The OWB contract was governed by English law and subject to arbitration in London. The contract included:
- A Retention of Title clause (ROT) which provides that title/property in the bunkers remains with the Seller until full payment has been made.
- Express permission to the Buyer to consume the bunkers before payment was made for the propulsion of the vessel. Therefore the bunkers could be consumed whilst title remained with the Seller.
The Rosneft contract incorporated the standard terms of Rosneft. This contract was also governed by English law and subject to arbitration in London. Whilst the contract contained an ROT clause it did not give express permission to consume bunkers prior to payment.
The Owners began arbitration proceedings against OWBM/ING seeking a declaration that they were not bound to pay OWBM/ING or alternatively for damages for breach of contract on the grounds that OWBM has not passed title in the bunkers to Owners. Owners contended that the contract which was for the sale of goods was subject to the SGA. As a result, ING’s claim could only be successful if ING could satisfy the conditions of s 49 SGA which includes the following requirements:
- The property in the goods has passed to the buyer or
- The price is payable on a day certain irrespective of delivery
Owners argued that Rosneft held title in the bunkers pursuant to the ROT clause in the contract therefore OWBM never acquired property in the bunkers and could not have transferred property to the Owners. As a result OWBM could not satisfy the above conditions as OWBM (i) never acquired property in the bunkers which meant they could not pass property to the Owners and (ii) the invoice was not payable on an ascertained day as the payment date was based on a future event i.e. date of delivery of the bunkers.
The Owners also argued that OWBM was in breach of the mandatory implied term at s12(1) of SGA that the seller has the right to sell the goods or will have such a right to do so at the time when property is to pass. This was because OWBM had not paid Rosneft for the bunkers and therefore property in the bunkers remained with Rosneft pursuant to the ROT clause. OWBM’s inability to transfer property in the bunkers meant that buyers had a complete defence to a claim for the price of the bunkers.

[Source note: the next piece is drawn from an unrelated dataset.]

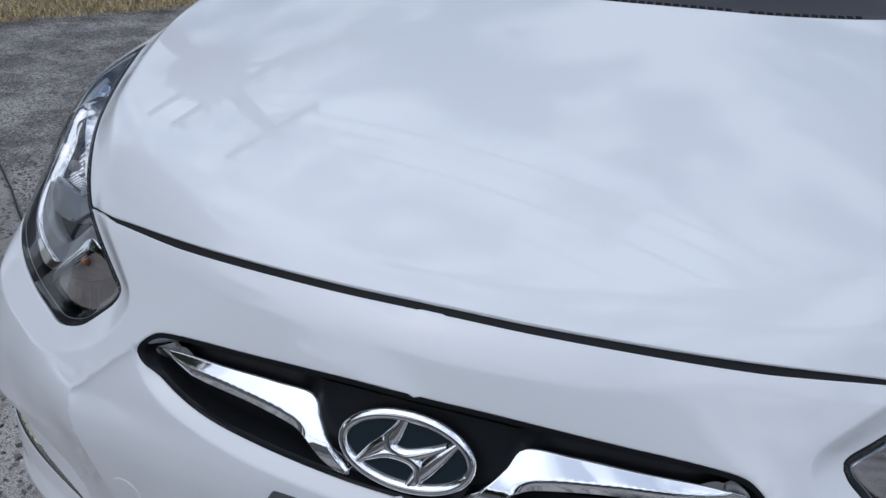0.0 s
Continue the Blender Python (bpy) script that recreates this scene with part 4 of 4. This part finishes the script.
# ---- towing-eye cover and stone chips on the bumper ----
cap = [(0.378 + 0.0235 * math.cos(a), 0.396 + 0.0235 * math.sin(a)) for a in np.linspace(0, 2 * math.pi, 48, endpoint=False)]
part("towing_eye_cover", sheet(to_plane(on_front(cap, -0.0012)), deep=-0.0012, skirt=0.003, roll=0.0012, flip=True), PAINT, bumper)
for x, z in ((0.212, 0.431), (0.52, 0.52), (0.60, 0.49)):
    p = on_front([(abs(x), z)])[0] * (1 if x > 0 else -1, 1, 1)
    bm = bmesh.new()
    bmesh.ops.create_icosphere(bm, subdivisions=1, radius=0.0008, matrix=Matrix.Translation(p))
    part("stone_chip", bm, GREY, bumper)


# ---- wheels ----
RIBS = ((-0.077, -0.066), (-0.060, -0.033), (-0.027, -0.0005), (0.008, 0.032), (0.040, 0.077))
PHASES = (0.0, 0.03, 0.13, 0.16, 0.36, 0.39, 0.43, 0.46, 0.68, 0.71, 0.75, 0.78)


def tread_depth(rib, place, phase):
    """How deep the rubber is cut at a share of a rib's width and of a pitch."""
    wide = 0.02 < phase < 0.14
    if rib == 4:
        return 0.0065 if wide and place > 0.22 else 0.0
    if rib == 3:
        return 0.0028 if 0.37 < phase < 0.45 else 0.0
    if rib == 2:
        zig = 0.0025 if 0.37 < phase < 0.45 and place < 0.55 else 0.0
        return max(zig, 0.0025 if 0.69 < phase < 0.77 and place > 0.35 else 0.0, 0.0012 if abs(place - 0.5) < 0.1 else 0.0)
    return 0.0055 if wide and place < 0.80 else 0.0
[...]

The arbitrators rejected the Owners argument and agreed with OWBM/ING that the bunker supply contract was not a contract to which the SGA would apply. The contract did not fall within the definition of a contract of sale of goods under section 2(1) of the SGA as the bunkers were supplied on credit and were for immediate consumption. This meant that OWBM/ING did not have to satisfy the conditions set out under s 49 SGA.
The Arbitrators did confirm that OWBM did not own the bunkers and property in the bunkers remained with Rosneft.

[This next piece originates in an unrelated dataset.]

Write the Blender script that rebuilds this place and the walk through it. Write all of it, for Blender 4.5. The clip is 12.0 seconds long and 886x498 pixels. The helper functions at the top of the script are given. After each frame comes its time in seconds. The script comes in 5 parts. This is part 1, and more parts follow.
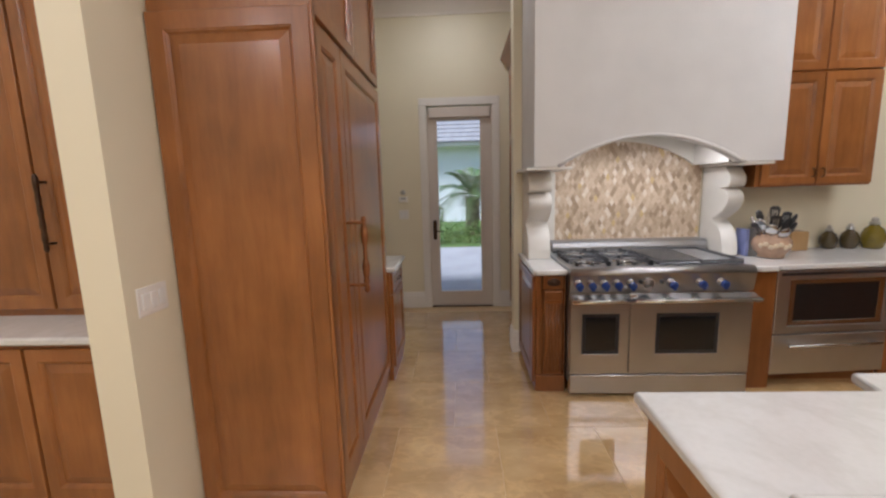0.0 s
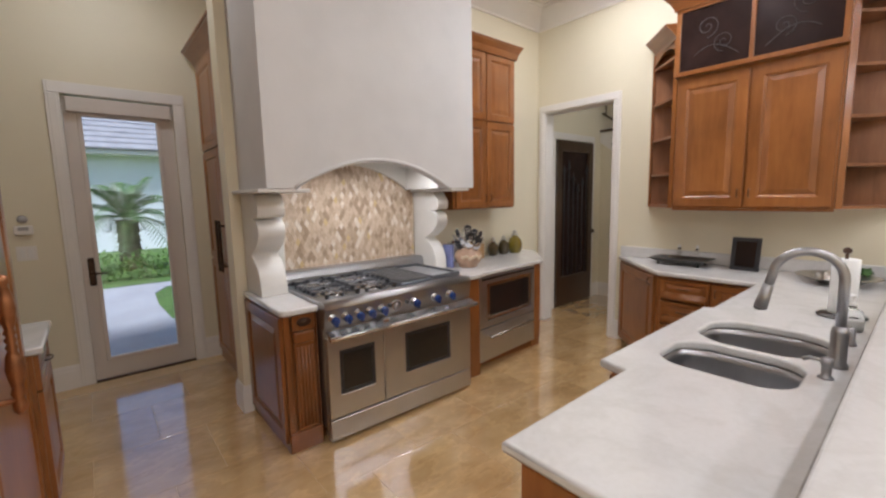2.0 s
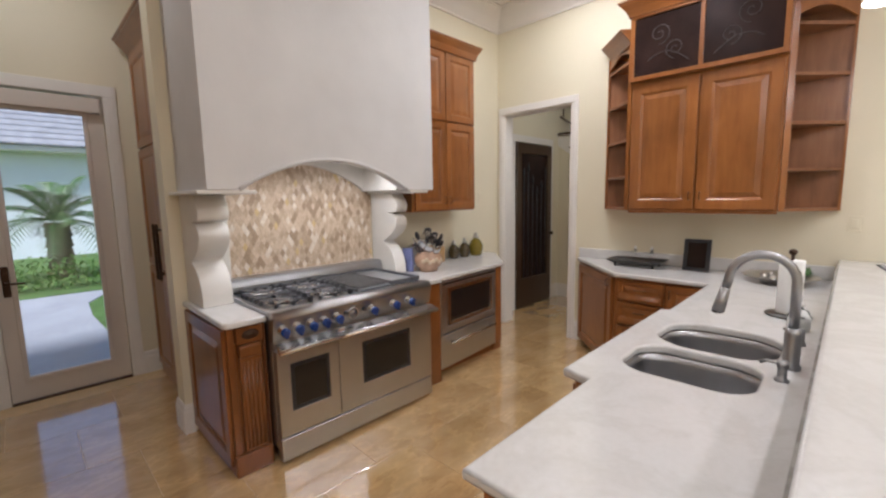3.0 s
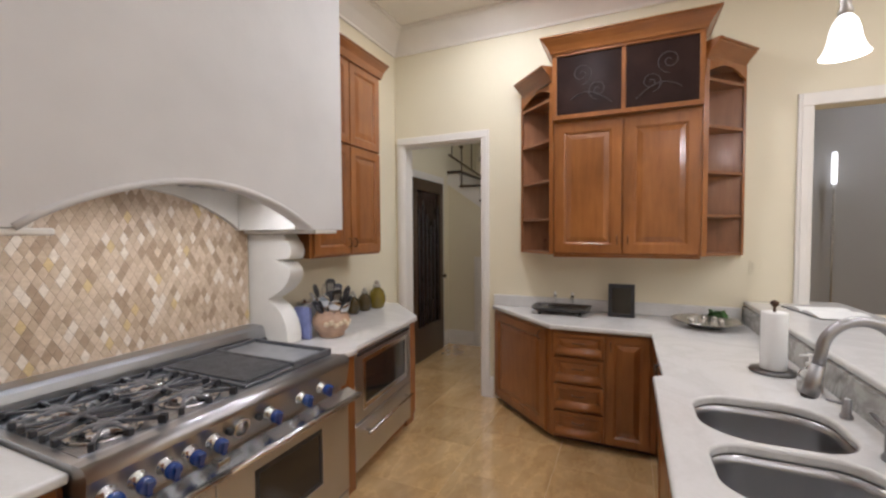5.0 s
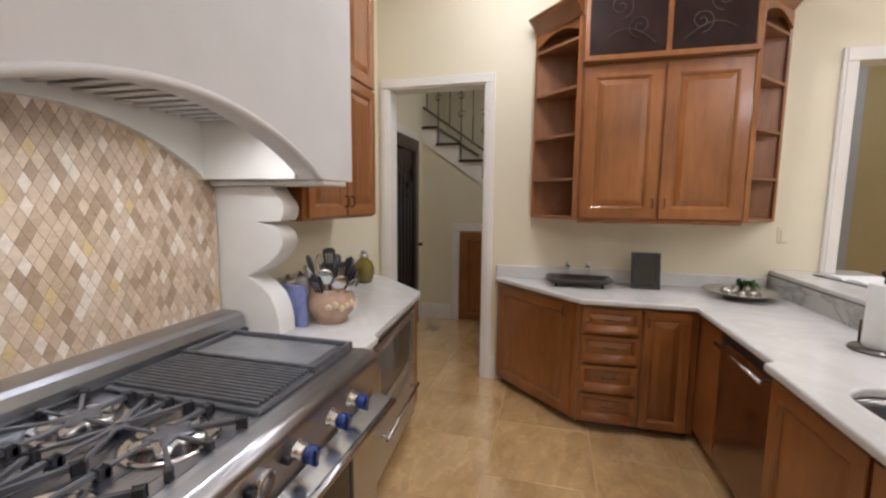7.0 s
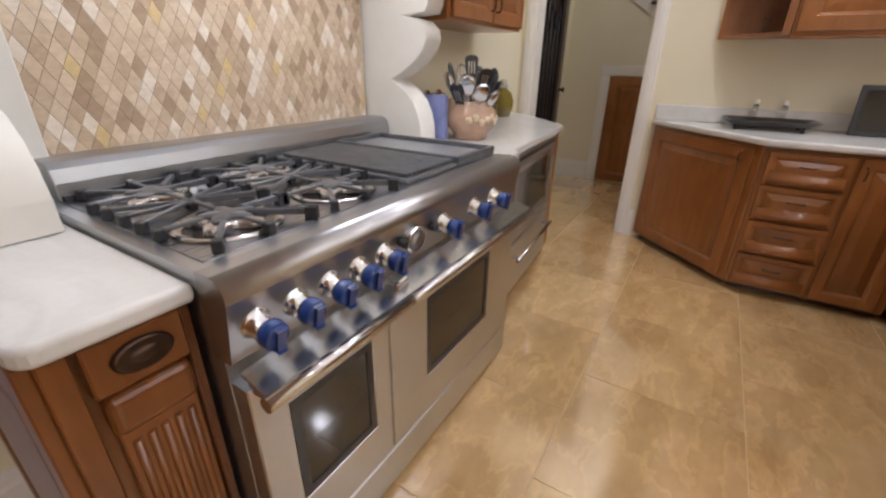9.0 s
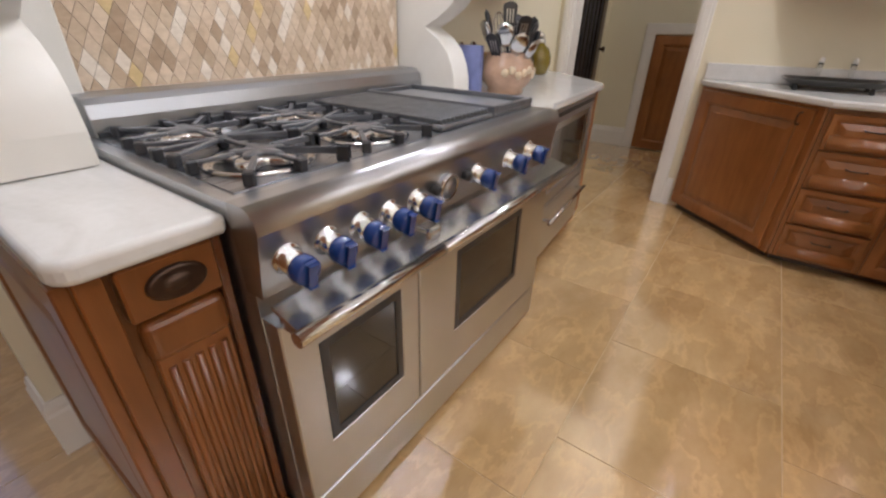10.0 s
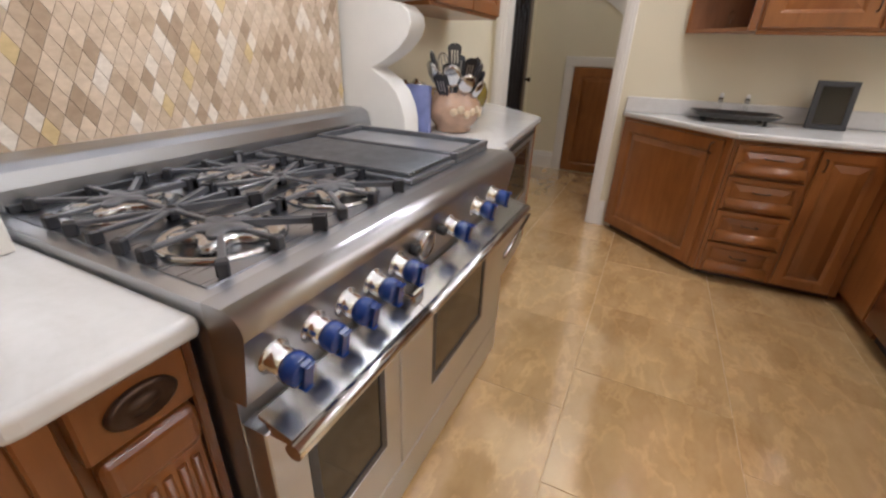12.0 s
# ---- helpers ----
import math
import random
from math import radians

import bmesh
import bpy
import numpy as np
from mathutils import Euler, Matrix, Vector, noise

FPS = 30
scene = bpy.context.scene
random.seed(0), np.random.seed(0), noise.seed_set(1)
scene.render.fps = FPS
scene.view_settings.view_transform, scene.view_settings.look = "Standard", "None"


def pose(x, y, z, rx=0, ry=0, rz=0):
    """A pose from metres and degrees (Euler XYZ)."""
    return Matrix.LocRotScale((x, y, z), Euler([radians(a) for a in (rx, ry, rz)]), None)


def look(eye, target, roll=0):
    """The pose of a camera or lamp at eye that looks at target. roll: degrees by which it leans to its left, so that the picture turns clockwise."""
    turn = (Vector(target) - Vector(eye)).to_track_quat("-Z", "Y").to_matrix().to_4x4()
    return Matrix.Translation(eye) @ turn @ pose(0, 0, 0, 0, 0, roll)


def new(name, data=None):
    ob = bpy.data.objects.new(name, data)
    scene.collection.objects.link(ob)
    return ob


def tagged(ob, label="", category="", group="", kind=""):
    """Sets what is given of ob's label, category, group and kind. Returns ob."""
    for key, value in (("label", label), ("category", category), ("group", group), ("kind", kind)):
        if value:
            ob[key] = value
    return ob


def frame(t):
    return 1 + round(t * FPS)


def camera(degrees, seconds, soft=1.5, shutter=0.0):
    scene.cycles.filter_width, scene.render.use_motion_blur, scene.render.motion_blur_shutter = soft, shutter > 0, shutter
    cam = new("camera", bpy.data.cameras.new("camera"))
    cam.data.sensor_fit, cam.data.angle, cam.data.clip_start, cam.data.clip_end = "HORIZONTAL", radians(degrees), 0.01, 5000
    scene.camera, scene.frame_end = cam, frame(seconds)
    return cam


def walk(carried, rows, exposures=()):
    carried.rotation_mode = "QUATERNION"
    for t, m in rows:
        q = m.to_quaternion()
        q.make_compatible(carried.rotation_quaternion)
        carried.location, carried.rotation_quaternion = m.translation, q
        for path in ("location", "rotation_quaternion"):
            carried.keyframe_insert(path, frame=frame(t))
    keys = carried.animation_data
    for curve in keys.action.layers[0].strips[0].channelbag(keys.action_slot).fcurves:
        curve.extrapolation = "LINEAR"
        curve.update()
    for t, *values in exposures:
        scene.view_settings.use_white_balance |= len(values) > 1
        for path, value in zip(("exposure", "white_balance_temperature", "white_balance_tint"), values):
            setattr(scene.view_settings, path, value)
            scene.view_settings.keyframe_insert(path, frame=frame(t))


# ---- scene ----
cam = camera(93.7, 12.0, soft=2.4)
METRES, EYE, TILT, LEAN, TURN = 3.0, 1.52, 0.0, 0.0, 2.6
ROWS = [
    (0.0, 0.0, 0.0, 0.0, -0.24, -8.68, 1.59),
    (0.5, -0.0272, 0.076, 0.0091, -14.05, -8.74, 2.16),
    (1.0, -0.0689, 0.1345, 0.0088, -28.3, -8.65, 3.06),
    (1.5, -0.0926, 0.1566, 0.0113, -37.89, -8.19, 2.29),
    (2.0, -0.089, 0.1571, 0.0141, -42.91, -7.18, 1.14),
    (2.5, -0.0757, 0.1571, 0.0151, -45.84, -6.82, 0.76),
    (4.5, 0.0161, 0.38, 0.0155, -60.13, -4.92, 1.12),
    (5.0, 0.0519, 0.4595, 0.0287, -68.59, -2.18, 0.36),
    (5.5, 0.0776, 0.5403, 0.039, -78.65, -1.97, -0.06),
    (6.0, 0.1249, 0.6118, 0.0368, -82.13, -1.43, 0.45),
    (6.5, 0.1611, 0.6682, 0.027, -82.23, -3.56, 0.32),
    (7.0, 0.1737, 0.6983, 0.0074, -77.84, -6.45, -0.52),
    (7.5, 0.1789, 0.7091, -0.0181, -72.87, -9.32, -1.17),
    (9.5, 0.1783, 0.7299, -0.104, -58.14, -27.19, -0.63),
    (10.0, 0.1779, 0.7334, -0.1111, -56.74, -28.04, -1.05),
    (10.5, 0.1762, 0.7381, -0.1144, -56.16, -27.97, -1.5),
    (11.0, 0.1749, 0.7489, -0.1138, -56.75, -27.38, -1.81),
    (11.5, 0.1738, 0.766, -0.1063, -59.62, -26.1, -2.0),
    (12.0, 0.1836, 0.7803, -0.0884, -66.5, -25.26, -1.83),
]
walk(cam, [(t, pose(0, 0, EYE, TILT, LEAN, TURN) @ pose(METRES * x, METRES * y, METRES * z, 90 + pitch, roll, yaw)) for t, x, y, z, yaw, pitch, roll in ROWS], exposures=[(0.0, 0.0, 5650, 14), (4.5, -0.02, 5650, 14), (5.5, -0.16, 5650, 14), (7.0, -0.03, 5650, 14), (9.5, 0.20, 5650, 14), (12.0, 0.20, 5650, 14)])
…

The Commercial Court upheld the decision of the arbitrators that the bunker supply contract was not a contract of sale to which the SGA applied. A contract of sale under the SGA requires the seller to undertake to transfer property in the goods to the buyer and the buyer must pay the price in exchange for property in the goods. Commercial Court agreed with OWBM/ING that this was a straightforward claim in debt.
The Court set out that the combination of the ROT clause, the period of credit before payment fell due, the permission for consumption of the bunkers within this credit period meant that the parties must have understood title would never be transferred to Owners.
When considering the agreement between the parties the Court held that the parties had contracted for the Owners right to consume the bunkers not for a transfer in property in the bunkers. The contract ensured OWBM’s delivery of the bunkers, for it to be possible for Owners to make immediate use of the bunkers and to pay OWBM’s invoice in return. The Court explained that although this resembled a contract of sale it did not fall under the SGA definition of a contract of sale.
Additionally, the Court set out that Rosneft had given permission to the Owners to consume the bunkers during the credit period as Rosneft would have known that OWB was not the end user but a trader and that a contract would be entered into (directly or indirectly) with the vessel’s Owners. Rosneft would have known that the contract with the Owners would permit them either expressly or by implication to consume the bunkers within the credit period.
Court of Appeal
The Court of Appeal dealt with the Owners’ appeal only as to whether the SGA applied to the contract. On consideration of the arguments presented the Court of Appeal upheld the decision of the Commercial Court that the passing of property in the bunkers was not fundamental to the contract between the parties and therefore the SGA was not applicable.
The Court of Appeal determined the true effect of the contract to be
“a contract under which goods are to be delivered to the owners as bailees with a licence to consume for the propulsion of the vessel, coupled with an agreement to sell any quantity remaining at the date of payment, in return for a money consideration which in commercial terms can properly be described as the price.”
The Court of Appeal dismissed the Owners’ appeal and concluded that the failure of OWBM to transfer title in the bunkers to Owners did not release the Owners from their obligation to pay.
This judgement has come as a surprise considering the fact that the terms used by the parties are the norm in the bunker supply industry. Not only will the decision have far reaching effects in the maritime industry but also other industries where goods are supplied on similar terms within the English legal jurisdiction. The consequence is that a buyer will not benefit from the protections/defence set out under the SGA. The other issue relevant here is that the Owners will be obliged to pay OWBM/ING for the sums due under the contract and may also have to pay the physical supplier of the bunkers, resulting in Owners paying twice for the bunkers.
It is important to note that each case will need to be considered on its own merits with consideration to the facts and the applicable law. It appears likely that Owners will apply for leave to appeal to the Supreme Court. We will report further in due course with developments made.